An hour later, we pulled ashore on a rare rocky point which wasn’t overshadowed by an overhanging icecliff. As we munched on sandwiches, someone noticed tiny krill in the shallow clear water – the lifeblood of the Antarctic foodchain and what brings all the whales, seals and penguins here. Just after we launched, a strong sleek head emerged from the water with a noisy exhale. The leopard seal wasn’t phased by 7 kayakers heading towards him. He stared right into my eyes, giving me a wonderful view of his spotty strong neck, although I was happy that he kept going.
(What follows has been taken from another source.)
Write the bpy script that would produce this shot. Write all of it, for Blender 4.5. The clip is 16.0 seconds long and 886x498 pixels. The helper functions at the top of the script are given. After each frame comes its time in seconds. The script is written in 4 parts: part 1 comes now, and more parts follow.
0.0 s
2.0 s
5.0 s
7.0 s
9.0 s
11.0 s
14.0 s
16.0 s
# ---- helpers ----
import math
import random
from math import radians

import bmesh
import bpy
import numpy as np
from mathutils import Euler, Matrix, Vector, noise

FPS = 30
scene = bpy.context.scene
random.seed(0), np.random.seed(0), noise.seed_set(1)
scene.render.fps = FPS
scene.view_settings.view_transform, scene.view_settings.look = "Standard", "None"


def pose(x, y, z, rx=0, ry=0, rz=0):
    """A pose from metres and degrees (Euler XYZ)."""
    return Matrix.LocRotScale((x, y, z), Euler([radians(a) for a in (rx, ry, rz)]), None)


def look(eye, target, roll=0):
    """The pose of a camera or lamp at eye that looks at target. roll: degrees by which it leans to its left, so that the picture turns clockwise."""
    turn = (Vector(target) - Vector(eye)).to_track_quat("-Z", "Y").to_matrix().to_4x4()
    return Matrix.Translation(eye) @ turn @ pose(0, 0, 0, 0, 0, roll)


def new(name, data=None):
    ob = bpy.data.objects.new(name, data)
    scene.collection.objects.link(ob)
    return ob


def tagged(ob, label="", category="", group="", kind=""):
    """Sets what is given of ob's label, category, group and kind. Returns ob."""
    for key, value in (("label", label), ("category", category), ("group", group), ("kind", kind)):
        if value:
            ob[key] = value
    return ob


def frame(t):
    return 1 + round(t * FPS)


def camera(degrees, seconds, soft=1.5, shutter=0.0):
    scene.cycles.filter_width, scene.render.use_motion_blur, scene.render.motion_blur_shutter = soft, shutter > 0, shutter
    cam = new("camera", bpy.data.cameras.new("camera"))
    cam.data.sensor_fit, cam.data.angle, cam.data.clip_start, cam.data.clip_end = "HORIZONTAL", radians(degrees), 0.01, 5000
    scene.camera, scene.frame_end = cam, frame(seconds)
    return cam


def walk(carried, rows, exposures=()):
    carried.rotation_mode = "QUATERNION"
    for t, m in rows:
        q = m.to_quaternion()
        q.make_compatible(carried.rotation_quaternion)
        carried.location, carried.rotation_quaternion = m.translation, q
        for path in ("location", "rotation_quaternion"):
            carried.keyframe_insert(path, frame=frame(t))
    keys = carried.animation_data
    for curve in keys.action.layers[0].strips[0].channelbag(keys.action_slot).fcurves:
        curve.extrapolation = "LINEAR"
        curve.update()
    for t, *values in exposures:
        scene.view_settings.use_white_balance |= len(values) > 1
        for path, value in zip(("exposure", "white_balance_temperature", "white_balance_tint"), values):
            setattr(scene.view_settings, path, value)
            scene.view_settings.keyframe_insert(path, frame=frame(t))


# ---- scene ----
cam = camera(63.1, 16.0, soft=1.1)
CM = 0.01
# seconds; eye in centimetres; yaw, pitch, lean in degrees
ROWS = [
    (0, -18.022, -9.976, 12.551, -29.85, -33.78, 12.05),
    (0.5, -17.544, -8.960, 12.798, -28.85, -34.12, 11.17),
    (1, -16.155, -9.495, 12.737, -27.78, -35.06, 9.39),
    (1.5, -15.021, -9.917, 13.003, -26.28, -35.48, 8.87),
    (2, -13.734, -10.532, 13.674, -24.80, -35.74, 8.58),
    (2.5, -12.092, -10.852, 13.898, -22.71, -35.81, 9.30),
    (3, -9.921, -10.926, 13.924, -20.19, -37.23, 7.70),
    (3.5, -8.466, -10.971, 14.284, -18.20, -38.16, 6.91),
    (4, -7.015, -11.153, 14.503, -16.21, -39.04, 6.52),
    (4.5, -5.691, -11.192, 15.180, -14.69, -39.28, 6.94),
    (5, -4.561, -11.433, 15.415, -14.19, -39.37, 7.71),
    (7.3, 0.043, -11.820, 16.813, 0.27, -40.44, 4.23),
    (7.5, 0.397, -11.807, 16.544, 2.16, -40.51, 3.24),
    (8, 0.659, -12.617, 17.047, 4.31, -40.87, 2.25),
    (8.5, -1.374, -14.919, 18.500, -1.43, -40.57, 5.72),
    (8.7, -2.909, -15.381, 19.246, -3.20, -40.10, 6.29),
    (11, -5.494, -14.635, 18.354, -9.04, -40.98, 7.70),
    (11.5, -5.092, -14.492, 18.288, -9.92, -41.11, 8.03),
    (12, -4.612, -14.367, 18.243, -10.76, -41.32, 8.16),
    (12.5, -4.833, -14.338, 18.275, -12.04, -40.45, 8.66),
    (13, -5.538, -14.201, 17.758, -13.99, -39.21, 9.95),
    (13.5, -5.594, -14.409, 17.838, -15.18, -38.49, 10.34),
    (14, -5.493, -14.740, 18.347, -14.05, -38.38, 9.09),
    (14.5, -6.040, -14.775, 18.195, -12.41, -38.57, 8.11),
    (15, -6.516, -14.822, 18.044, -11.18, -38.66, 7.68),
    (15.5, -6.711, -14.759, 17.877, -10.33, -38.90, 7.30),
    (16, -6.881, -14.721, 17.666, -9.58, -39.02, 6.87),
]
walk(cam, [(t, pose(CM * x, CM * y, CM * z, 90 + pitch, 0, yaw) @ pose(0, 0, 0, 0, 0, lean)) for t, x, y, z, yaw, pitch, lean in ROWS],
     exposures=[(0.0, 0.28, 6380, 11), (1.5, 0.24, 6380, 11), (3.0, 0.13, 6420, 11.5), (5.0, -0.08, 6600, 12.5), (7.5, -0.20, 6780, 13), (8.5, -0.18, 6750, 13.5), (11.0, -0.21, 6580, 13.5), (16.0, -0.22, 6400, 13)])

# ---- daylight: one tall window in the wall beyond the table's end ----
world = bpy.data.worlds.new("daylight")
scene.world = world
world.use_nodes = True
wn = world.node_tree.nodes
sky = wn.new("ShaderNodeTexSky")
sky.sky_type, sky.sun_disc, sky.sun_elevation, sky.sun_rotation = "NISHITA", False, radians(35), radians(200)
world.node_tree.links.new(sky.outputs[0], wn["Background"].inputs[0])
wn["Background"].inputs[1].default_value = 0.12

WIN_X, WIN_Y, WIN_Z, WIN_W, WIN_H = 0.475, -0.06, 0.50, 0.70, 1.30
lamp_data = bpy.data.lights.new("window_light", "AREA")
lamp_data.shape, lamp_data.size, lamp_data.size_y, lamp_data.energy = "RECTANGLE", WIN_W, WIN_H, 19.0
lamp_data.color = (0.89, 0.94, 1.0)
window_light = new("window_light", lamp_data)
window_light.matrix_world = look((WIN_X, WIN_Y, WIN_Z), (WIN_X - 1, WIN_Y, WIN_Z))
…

We have paddled 3 days so far after we arrived in the Melchior islands on Tuesday evening. On Weds, we explored that cluster of islands, enjoying calm serene waters on the south side and dynamic swell and boomers on the north. The morning was bathed in sunlight with blue skies and view of the dramatic 1000 meter+ peaks on neighbouring Anvers and Brabant islands. A few chinstrap penguins hung out on the rocks while fur seals sprawled out on low snowy islands. A snoozing humpback was chilling out in the bay while another couple were feeding ahead of us.
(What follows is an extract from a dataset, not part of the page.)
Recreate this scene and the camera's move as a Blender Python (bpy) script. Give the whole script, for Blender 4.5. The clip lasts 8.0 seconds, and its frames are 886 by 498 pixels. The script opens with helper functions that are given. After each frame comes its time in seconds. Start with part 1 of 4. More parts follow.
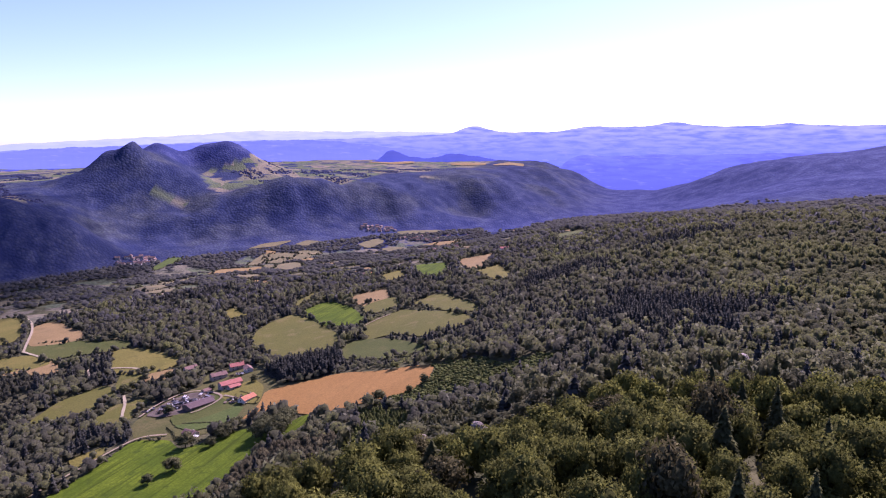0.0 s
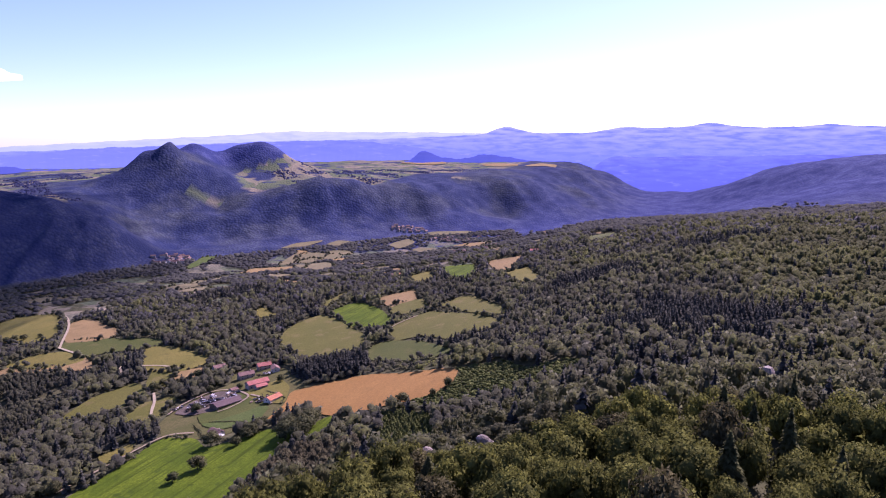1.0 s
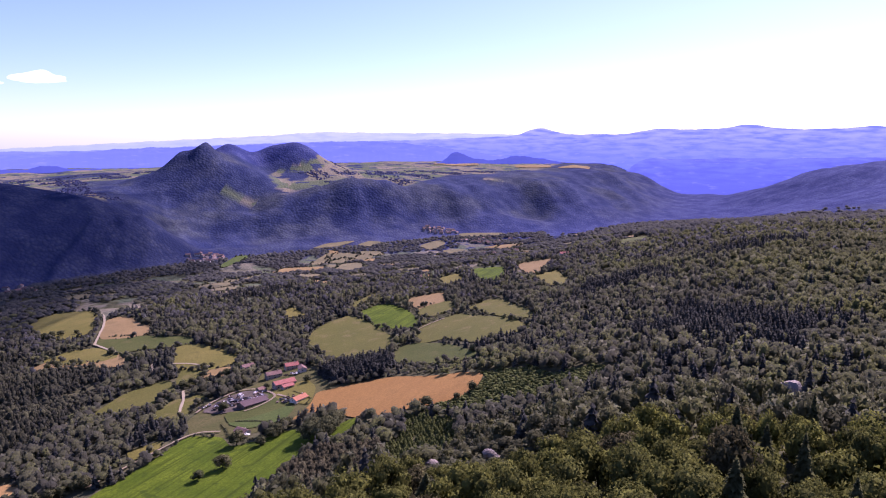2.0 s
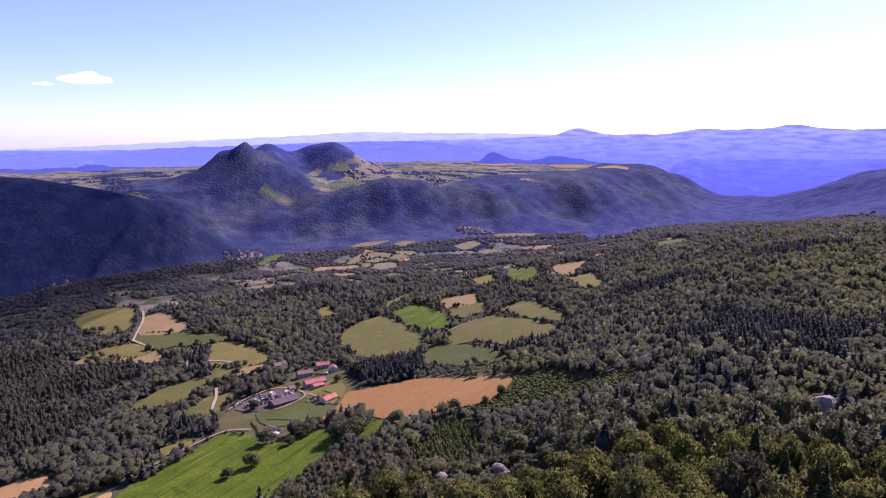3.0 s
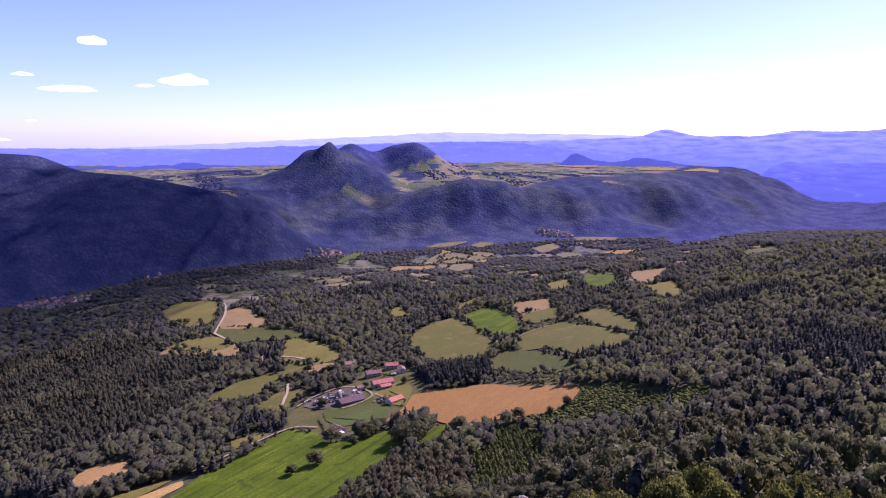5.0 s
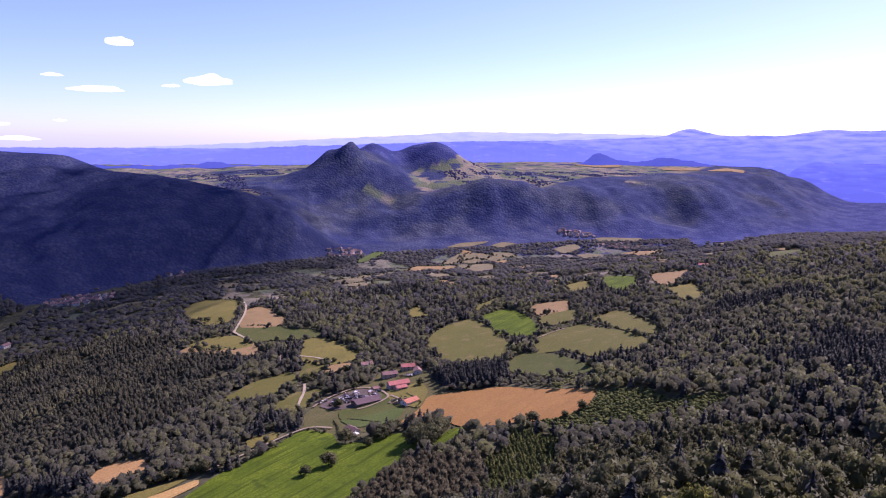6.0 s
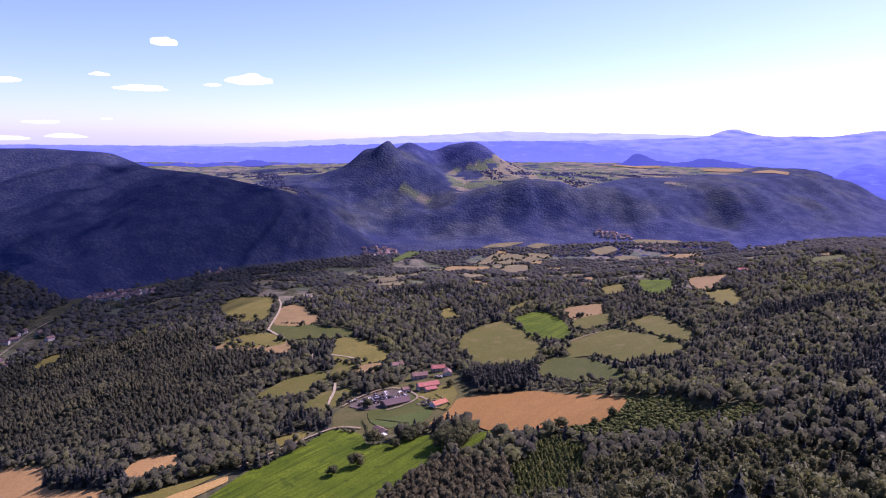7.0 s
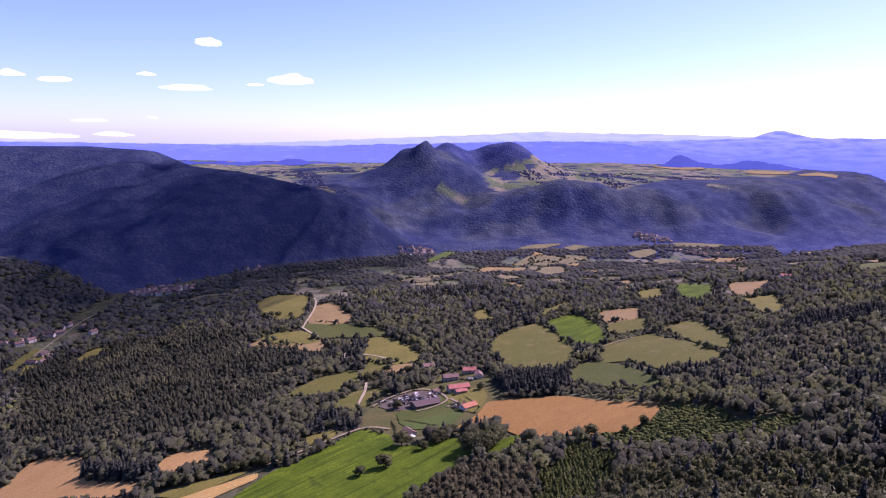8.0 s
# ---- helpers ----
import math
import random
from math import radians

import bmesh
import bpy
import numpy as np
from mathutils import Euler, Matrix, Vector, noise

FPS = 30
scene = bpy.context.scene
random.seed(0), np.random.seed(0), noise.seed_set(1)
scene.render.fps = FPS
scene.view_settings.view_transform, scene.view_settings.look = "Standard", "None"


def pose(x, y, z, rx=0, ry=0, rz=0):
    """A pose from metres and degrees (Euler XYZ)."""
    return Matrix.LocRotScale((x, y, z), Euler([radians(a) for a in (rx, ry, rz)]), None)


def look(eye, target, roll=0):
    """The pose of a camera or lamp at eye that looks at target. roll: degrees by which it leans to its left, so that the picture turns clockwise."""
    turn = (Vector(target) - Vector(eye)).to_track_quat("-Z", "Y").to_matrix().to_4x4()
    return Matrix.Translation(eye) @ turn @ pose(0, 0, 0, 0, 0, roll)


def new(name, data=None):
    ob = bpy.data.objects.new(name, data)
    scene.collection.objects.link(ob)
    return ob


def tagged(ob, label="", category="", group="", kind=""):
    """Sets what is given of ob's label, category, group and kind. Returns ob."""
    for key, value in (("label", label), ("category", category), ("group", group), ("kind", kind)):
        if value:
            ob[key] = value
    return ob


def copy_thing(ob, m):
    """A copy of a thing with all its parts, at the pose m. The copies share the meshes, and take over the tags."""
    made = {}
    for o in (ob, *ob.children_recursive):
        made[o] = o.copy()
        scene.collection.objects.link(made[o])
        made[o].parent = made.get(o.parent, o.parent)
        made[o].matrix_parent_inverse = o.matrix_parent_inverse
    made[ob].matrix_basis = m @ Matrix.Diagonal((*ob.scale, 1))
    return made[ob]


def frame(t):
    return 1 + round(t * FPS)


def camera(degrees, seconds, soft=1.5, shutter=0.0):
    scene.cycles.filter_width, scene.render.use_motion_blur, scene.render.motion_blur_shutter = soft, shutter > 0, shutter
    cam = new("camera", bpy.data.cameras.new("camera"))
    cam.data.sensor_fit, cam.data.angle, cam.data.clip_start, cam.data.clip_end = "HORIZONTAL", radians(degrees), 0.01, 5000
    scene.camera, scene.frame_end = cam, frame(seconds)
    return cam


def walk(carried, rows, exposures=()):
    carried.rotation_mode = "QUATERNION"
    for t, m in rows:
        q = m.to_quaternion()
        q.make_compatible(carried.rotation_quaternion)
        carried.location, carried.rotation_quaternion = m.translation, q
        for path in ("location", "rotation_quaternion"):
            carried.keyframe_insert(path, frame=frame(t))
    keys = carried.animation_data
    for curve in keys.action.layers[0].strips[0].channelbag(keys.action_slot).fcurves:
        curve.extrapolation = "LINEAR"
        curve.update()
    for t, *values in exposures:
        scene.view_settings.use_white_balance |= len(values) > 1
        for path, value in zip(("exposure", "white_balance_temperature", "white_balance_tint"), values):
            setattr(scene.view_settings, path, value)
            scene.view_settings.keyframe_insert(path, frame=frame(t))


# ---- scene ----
cam = camera(65.0, 8.0, soft=1.1)
# seconds, x, y, z, yaw, pitch, roll
ROWS = [
    (0, 0.0, 0.0, 0.0, 0.0, -8.9, 0.0),
    (0.5, 3.1, 2.03, 0.72, 1.547, -8.88, -0.031),
    (1, 5.86, 3.98, 1.3, 2.692, -8.863, -0.074),
    (1.5, 8.56, 5.82, 1.97, 4.036, -8.803, -0.173),
    (3, 16.38, 12.75, 3.69, 8.481, -8.828, -0.334),
    (3.5, 18.9, 15.36, 4.18, 10.345, -8.809, -0.438),
    (4, 21.12, 17.75, 4.58, 12.179, -8.816, -0.545),
    (4.5, 23.47, 20.2, 5.3, 13.999, -8.832, -0.617),
    (6, 30.81, 26.51, 8.16, 17.119, -8.949, -0.672),
    (6.5, 33.03, 28.83, 9.36, 18.474, -8.997, -0.783),
    (7, 34.83, 31.53, 10.26, 20.203, -9.062, -0.923),
    (7.5, 36.87, 34.49, 11.02, 22.017, -9.111, -1.066),
    (8, 38.84, 36.91, 11.69, 23.4, -9.141, -1.209),
]
EYE = 260.0
walk(cam, [(t, pose(x, y, EYE + z, 90 + pitch, roll, yaw)) for t, x, y, z, yaw, pitch, roll in ROWS], [(0.0, 0.96, 6000, 58), (2.5, 0.84, 6000, 58), (8.0, 0.78, 6000, 58)])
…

On Thursday, the yacht moved us to the West coast of Anvers island and we spent 5 hours exploring Chiriguano bay, the scene of our icefalls and incredible scenery. Our captain and 2nd mate, Zigg and Santi, then moved the yacht to Enterprise island on the other side of a choppy Gerlache Strait, as we huddled inside eating and drinking tea.

Today it started off raining, windy and misty, not inspiring conditions for a paddle but we are only here once so most of us put on an extra layer and headed out to explore relics of the whaling industry. They weren’t hard to find as we are moored up to the 100 meter wreck of a whaling boat that caught fire in 1919 and was ran aground purposely. On nearby islands, small wooden whaling boats have been left to rot and whale ribs lay discarded next to glaciers and under the water. Dave picked one up on the end of his paddle until he realized how rancid it smelt. At some point the rain turned to snow and began to pile up on our decks and PFDs (buoyancy aids), and on the rocks and bergy bits. Hundreds of fur seals watched us, ignored us, or went totally silent as we passed by.

Tomorrow should be nicer weather and we plan to explore Wilhelmina Bay, where there are often lots of humpbacks so fingers crossed. Meanwhile,it’s 7pm and there is some glacial ice onboard that is asking to be combined with some gin, tonic and lemon so I’ll sign off and help it out.